After a little bit more testing, it turned out that every 4th packet
that was being sent to the peers' router was being queued until another
"4th packet" would come along and knock it out. If you increased the
interval time of the ping, you would see the amount of time the packet
spent in the queue increase. At one point I had it up to over 350
seconds (not milliseconds) that the packet stayed in the other routers'
queue before that 4th packet came along and knocked it free. I suspect
it could have gone higher, but random scanning traffic on the internet
was coming in. When there was a lot of traffic on the interface you
would never see the packet loss, just reordering of every 4th packet and
thus slow tcp transfers. :slight_smile:

In message <20090917234547.GT51443@gerbil.cluepon.net>, Richard A Steenbergen w
rites:

>
> Random failures of a single ports connectivity.... bizzare and annoying.
> Whole switches? Seen it.
> Whole panels? Seen it.
> Whole blades? Seen it.
>
> Single port on a switch or patch panel? Never.

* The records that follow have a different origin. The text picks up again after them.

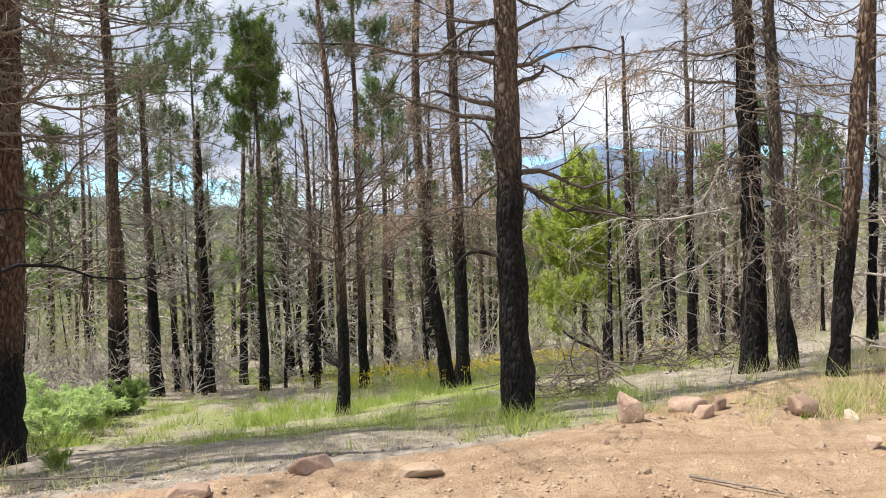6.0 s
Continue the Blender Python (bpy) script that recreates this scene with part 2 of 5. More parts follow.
def ground_material(name):
    """Dirt, forest litter and turf, blended by the sheet's own masks."""
    m = Mat(name, 0.95, 0.15)
    v = m.coord("Object")
    fine, mid, big = m.noise(v, 45, 6, 0.7), m.noise(v, 6, 6, 0.65), m.noise(v, 0.7, 5, 0.6)
    peb, grit, dust = m.voronoi(v, 55), m.noise(v, 160, 3, 0.7), m.noise(v, 22, 5, 0.7)
    dirt = m.mix(m.ramp(mid, 0.3, 0.72), (0.43, 0.305, 0.205), (0.62, 0.465, 0.335))
    broad = m.noise(v, 2.1, 5, 0.65)
    dirt = m.mix(m.ramp(broad, 0.5, 0.64, 0, 0.7), dirt, (0.35, 0.24, 0.16))
    dirt = m.mix(m.ramp(broad, 0.46, 0.32, 0, 0.45), dirt, (0.68, 0.53, 0.39))
    dirt = m.mix(m.ramp(big, 0.4, 0.65, 0, 0.55), dirt, (0.47, 0.31, 0.21))
    dirt = m.mix(m.ramp(fine, 0.56, 0.63, 0, 0.7), dirt, (0.22, 0.145, 0.1))
    dirt = m.mix(m.ramp(fine, 0.4, 0.34, 0, 0.5), dirt, (0.68, 0.54, 0.42))
    dirt = m.mix(m.ramp(dust, 0.52, 0.7, 0, 0.55), dirt, (0.33, 0.22, 0.15))
    dirt = m.mix(m.ramp(grit, 0.53, 0.64, 0, 0.75), dirt, (0.19, 0.125, 0.09))
    dirt = m.mix(m.ramp(grit, 0.44, 0.34, 0, 0.6), dirt, (0.64, 0.52, 0.42))
    dirt = m.mix(m.ramp(peb, 0.16, 0.05, 0, 0.4), dirt, (0.58, 0.45, 0.36))
    lanes = m.n("ShaderNodeCombineXYZ")
    tcs, sps = m.n("ShaderNodeTexCoord"), m.n("ShaderNodeSeparateXYZ")
    m.k(tcs.outputs["Object"], sps.inputs[0])
    m.k(m.math("MULTIPLY", m.attr("across"), 2.6), lanes.inputs[0])
    m.k(m.math("MULTIPLY", sps.outputs[1], 0.22), lanes.inputs[1])
    streak = m.noise(lanes.outputs[0], 1.3, 6, 0.7)
    dirt = m.mix(m.ramp(streak, 0.5, 0.66, 0, 0.75), dirt, (0.33, 0.225, 0.15))
    dirt = m.mix(m.ramp(streak, 0.45, 0.33, 0, 0.5), dirt, (0.66, 0.51, 0.375))
    track = m.attr("track")
    dirt = m.mix(m.math("MULTIPLY", track, 0.45), dirt, (0.56, 0.43, 0.32))
    dirt = m.mix(1.0, dirt, (0.85, 0.832, 0.765), "MULTIPLY")
    loose = m.math("MULTIPLY", m.attr("loose"), m.ramp(mid, 0.3, 0.6, 0.35, 1.0))
    dirt = m.mix(m.math("MULTIPLY", loose, 0.7), dirt, (0.25, 0.165, 0.115))
    dirt = m.mix(m.ramp(m.math("ADD", m.attr("dried"), m.math("MULTIPLY", m.math("SUBTRACT", dust, 0.5), 0.7)), 0.45, 0.6, 0, 0.85), dirt, (0.56, 0.46, 0.37))
    red = m.attr("berm")
    dirt = m.mix(m.math("MULTIPLY", red, m.ramp(mid, 0.25, 0.6, 0.25, 0.7)), dirt, (0.4, 0.265, 0.19))
    litter = m.mix(m.ramp(mid, 0.35, 0.68), (0.27, 0.23, 0.185), (0.46, 0.4, 0.335))
    litter = m.mix(m.ramp(fine, 0.5, 0.72, 0, 0.7), litter, (0.11, 0.085, 0.06))
    turf = m.mix(m.ramp(fine, 0.35, 0.7), (0.19, 0.23, 0.07), (0.34, 0.37, 0.13))
    t = m.ramp(m.math("ADD", m.attr("turf"), m.math("MULTIPLY", m.math("SUBTRACT", mid, 0.5), 0.9)), 0.45, 0.95)
    wild = m.mix(t, litter, turf)
    # green of the far slopes, greyed in the colour to imitate haze
    far = m.mix(m.ramp(m.noise(v, 0.02, 6, 0.6), 0.35, 0.65), (0.05, 0.063, 0.042), (0.095, 0.106, 0.074))
    far = m.mix(m.ramp(m.noise(m.coord("Object", (1, 1, 0.25)), 0.12, 4, 0.7), 0.5, 0.75, 0, 0.5), far, (0.19, 0.17, 0.135))
    wild = m.mix(m.attr("far"), wild, far)
    # cloud shade over the ridge top, painted in as dark slate ground
    wild = m.mix(m.attr("burnt"), wild, (0.085, 0.088, 0.108))
    # air haze on the farthest mountains, painted in as a blue ground colour
    wild = m.mix(m.attr("hazy"), wild, (0.12, 0.165, 0.25))
    edge = m.ramp(m.math("ADD", m.attr("road"), m.math("MULTIPLY", m.math("SUBTRACT", mid, 0.5), 0.8)), 0.35, 0.65)
    m.color(m.mix(edge, wild, dirt))
    hgt = m.math("ADD", m.math("ADD", m.math("MULTIPLY", fine, 0.5), m.math("MULTIPLY", grit, 0.1)), m.math("ADD", mid, m.math("MULTIPLY", peb, -0.08)))
    m.bump(hgt, 0.95, 0.05)
    return m.m


def rock_material(name, a, b, c, lift=0.5):
    m = Mat(name, 0.88, 0.25)
    v = m.coord("Object")
    n1, n2 = m.noise(v, 5, 6, 0.65), m.noise(v, 40, 5, 0.65)
    col = m.mix(m.ramp(n1, 0.35, 0.68), a, b)
    col = m.mix(m.ramp(n2, 0.5, 0.75, 0, 0.6), col, c)
    col = m.mix(m.ramp(m.island(), 0, 1, 0, lift), col, tuple(min(1, x * 1.25 + 0.05) for x in b))
    m.color(m.mix(m.ramp(m.obj_random(), 0, 1, 0, 0.35), col, tuple(x * 0.6 for x in b)))
    m.bump(m.math("ADD", n1, m.math("MULTIPLY", n2, 0.5)), 0.7, 0.02)
    return m.m


MAT["ground"] = ground_material("earth")
MAT["rock"] = rock_material("pink_sandstone", (0.36, 0.235, 0.17), (0.5, 0.36, 0.27), (0.58, 0.45, 0.36), 0.25)
MAT["rock_tan"] = rock_material("tan_stone", (0.4, 0.3, 0.21), (0.56, 0.45, 0.34), (0.3, 0.2, 0.14))
MAT["rock_dark"] = rock_material("red_clod", (0.24, 0.16, 0.115), (0.36, 0.25, 0.185), (0.18, 0.12, 0.088), 0.2)
MAT["rock_pale"] = rock_material("pale_sandstone", (0.46, 0.33, 0.25), (0.6, 0.455, 0.355), (0.28, 0.185, 0.135), 0.05)
MAT["clod"] = rock_material("dirt_clod", (0.35, 0.25, 0.172), (0.45, 0.335, 0.235), (0.26, 0.175, 0.12), 0.06)


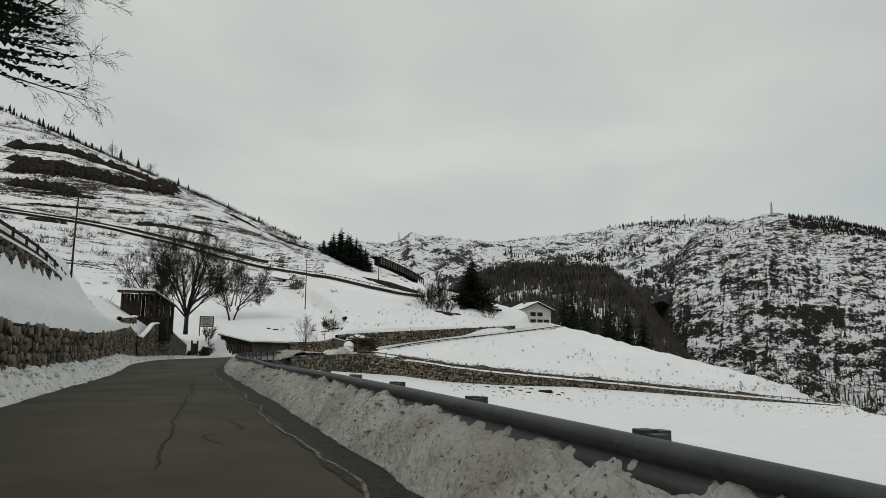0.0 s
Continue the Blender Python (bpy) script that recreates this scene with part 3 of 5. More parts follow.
def clods(sheet, count, small, large, seed, mat, label, keep=None, sink=0.5):
    """Broken crusts of snow strewn over a sheet."""
    rs = np.random.RandomState(seed)
    co = np.zeros(len(sheet.data.vertices) * 3)
    sheet.data.vertices.foreach_get("co", co)
    co = co.reshape(-1, 3)
    if keep:
        co = co[keep(co)]
    p = co[rs.randint(0, len(co), count)] + rs.normal(0, 0.03, (count, 3))
    size = small + (large - small) * rs.uniform(0, 1, count) ** 4
    shape = ICO[None] * rs.uniform(0.55, 1.25, (count, 12, 1)) * rs.uniform(0.6, 1.3, (count, 1, 3))
    t = rs.uniform(0, 6.28, count)
    c, s = np.cos(t)[:, None], np.sin(t)[:, None]
    x, y = shape[..., 0] * c - shape[..., 1] * s, shape[..., 0] * s + shape[..., 1] * c
    v = np.stack([x, y, shape[..., 2] * 0.8], -1) * size[:, None, None] + p[:, None] + np.array((0, 0, 1.0)) * (size * (0.5 - sink))[:, None, None]
    f = (np.arange(count)[:, None, None] * 12 + ICO_F[None]).reshape(-1, 3)
    return obj("snow_clods", v.reshape(-1, 3).tolist(), f.tolist(), mat, True, None, label, "snow", "", "stuff")


bank_line = resample(RIGHT_EDGE[(RIGHT_EDGE[:, 1] > -8) & (RIGHT_EDGE[:, 1] < 85.5)], 2050)
right_bank = bank_sheet("snow_bank", bank_line, lambda y: 1.15 + 1.9 * smooth_step(66, 73, y) + 1.5 * smooth_step(80, 86, y),
           lambda y: 0.70 - 0.08 * smooth_step(26, 38, y) + 0.50 * smooth_step(67.3, 73.2, y) - 0.16 * smooth_step(75, 80, y) - 1.0 * smooth_step(84.3, 85.5, y), BANK, 5, 56,
           crest=lambda y: 0.68 - 0.38 * smooth_step(67, 73.5, y), back=lambda y: 0.25 + 0.70 * smooth_step(67, 73.5, y), label="grey lumpy ploughed snow bank against the guard rail")
right_bank.data.materials.append(HEAP)
right_bank.data.materials.append(BANK_CLEAN)
_y = np.repeat(bank_line[:-1, 1], 55) + np.repeat(1.5 * fbm(bank_line[:-1, 1] * 2, bank_line[:-1, 0], 8, 3), 55)
_u = np.tile(np.arange(55) / 55.0, len(bank_line) - 1) + 0.10 * fbm(_y * 1.7, np.tile(np.arange(55) * 0.12, len(bank_line) - 1), 14, 3)
right_bank.data.polygons.foreach_set("material_index", np.where((_y > 76) & (_u > 0.34 + 0.25 * (_y < 80)), 2, np.where(_y > 86, 1, 0)).astype(np.int32))
right_bank.data.update()
clods(right_bank, 2200, 0.015, 0.075, 7, BANK, "grey crumbs and clods of ploughed snow on the bank", lambda c: (c[:, 1] > 5) & (c[:, 1] < 88))
bank_left = resample(LEFT_EDGE[(LEFT_EDGE[:, 1] > -6) & (LEFT_EDGE[:, 1] < 106)], 1000)
left_bank = bank_sheet("snow_bank", bank_left, lambda y: 1.3 + 0 * y, lambda y: 0.75 - 0.35 * smooth_step(38, 60, y) - 0.1 * smooth_step(80, 95, y), BANK_CLEAN, 15, 22, side=-1, crest=lambda y: 0.8 + 0 * y,
           back=lambda y: 0.9 + 0 * y, label="ploughed snow bank along the foot of a stone wall")
clods(left_bank, 2500, 0.03, 0.14, 8, BANK_CLEAN, "snow clods along the foot of the wall")

# ---------------------------------------------------------------- guard rail


def swept(name, line, profile, mat, parent=None, closed=True, **kw):
    """A profile of (offset to the right, height) swept along a line of x, y, z."""
    cols = []
    for off, h in profile:
        c = offset_line(line, off)
        c[:, 2] = line[:, 2] + h
        cols.append(c)
    return obj_grid(name, np.stack(cols, 1), mat, close=closed, parent=parent, **kw)


rail_xy = resample(RAIL_LINE[RAIL_LINE[:, 1] > -9], 420)
tail = spline([tuple(rail_xy[-1]), (-16.9, 80.6), (-15.4, 81.6), (-13.9, 81.9)], 0.25)[1:]
rail_xy = np.vstack([rail_xy, tail])
rail_height = np.interp(rail_xy[:, 1], (-9, 0, 6, 12, 18, 24, 30, 36, 42, 48, 54, 60, 66, 72, 79, 80.5), (0.40, 0.60, 0.69, 0.73, 0.73, 0.73, 0.81, 0.86, 0.96, 1.02, 1.05, 1.03, 1.08, 1.13, 1.13, 0.60))
rail_height = np.convolve(np.pad(rail_height, 9, mode="edge"), np.ones(19) / 19, "valid")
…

You've never seen a single port go bad on a switch? I can't even count
the number of times I've seen that happen. Not that I'm not suggesting
the OP wasn't the victim of a human error like unplugging the wrong port
and they just lied to him, that happens even more.

My favorite bizarre random failure story is a toss-up between one of
these two:

Story 1. Had a customer report that they weren't able to transfer this
one particular file over their connection. The transfer would start and
then at a certain point the tcp session would just lock up. After a lot
of head scratching, it turned out that for 8 ports on a 24 port FastE
switch blade, this certain combination of bytes caused the packet to be
dropped on this otherwise perfectly normal and functioning card, thus
stalling the tcp session while leaving everything around it unaffected.
If you moved them to a different port outside this group of 8, or used
https, or uuencoded it, it would go through fine.

Seen that more than once. It's worse when it's in some router on the
other side of the planet and your just a lowly customer.